Lost no more: Recovering Frances Ellen Watkins Harper’s* Forest Leaves

JOHANNA ORTNER

Portrait, “Mrs. Frances E.W. Harper,” engraving taken from The Underground Railroad: A Record of Facts, Authentic Narratives, Letters, &c., Narrating the Hardships, Hair-Breadth Escapes and Death Struggles of the Slaves in their Efforts for Freedom, as Related by Themselves and Others, or Witnessed by the Author, by William Still. (Philadelphia: Porter & Coates, 1872). Courtesy of the American Antiquarian Society, Worcester, Massachusetts.

Title page from Forest Leaves by Frances Ellen Watkins, more commonly known as Frances Ellen Watkins Harper (Baltimore, Maryland, late 1840s). Courtesy of the Maryland Historical Society, [MP3.H294F].

My home is where eternal snow
Round threat’ning craters sleep,
Where streamlets murmur soft and low
And playful cascades leap.
Tis where glad scenes shall meet
My weary, longing eye;
Where rocks and Alpine forests greet
The bright cerulean sky.

(*While Forest Leaves was published under Harper’s maiden name, Watkins, I refer to her throughout the article as Frances Harper, because she is more commonly known by her married name; further, it will avoid any confusion with her uncle William Watkins.)

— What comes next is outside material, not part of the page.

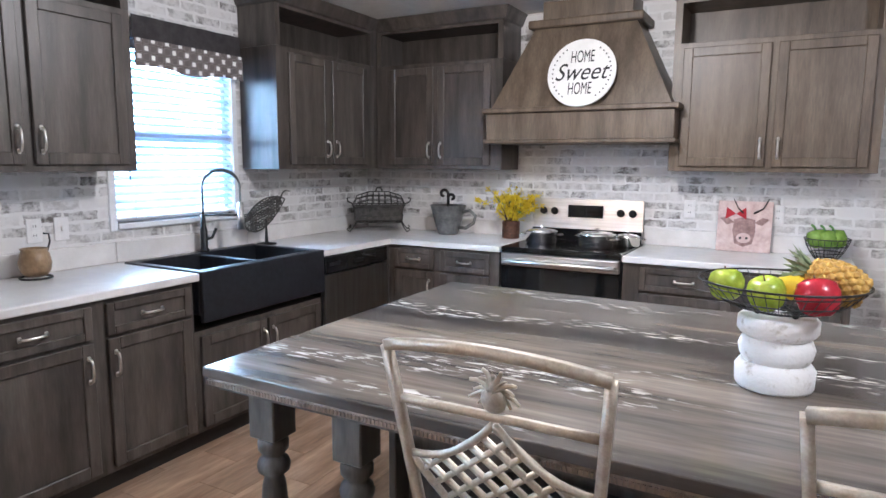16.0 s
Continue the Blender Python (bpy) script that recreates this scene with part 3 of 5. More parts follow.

In her poem titled “Yearnings for Home,” Frances Ellen Watkins Harper describes how she longs to be back home in her mother’s cot in order to pass away peacefully in the familiar surroundings of home. Harper beautifully depicts the rural landscape that surrounds her mother’s little house as a heavenly, blissful place. Those who know Frances Harper and her literary works might feel taken aback by the above-mentioned poem, because it was not printed in any of her known literary publications before or after the Civil War. Indeed, “Yearnings for Home” is only included in Harper’s first pamphlet, titled Forest Leaves, which was deemed lost to history for more than 150 years. This article introduces that long-lost publication to readers, scholars, and archivists.

A Lost Text Found

As I began to research my dissertation, “’Whatever concerns them, as a race, concerns me:’ The Life and Activism of Frances Ellen Watkins Harper,” which chronicles Harper as a seminal figure in black women’s protest tradition and aims to highlight her political activism, I started in Maryland, the state of her birth. To be honest, I had no clear concept of how to go about conducting archival research on a figure like Harper, who did not leave behind, as far as we know, any personal papers, other than letters and speeches, some of which were published in newspapers, such as The Christian Recorder and The National Anti-Slavery Standard.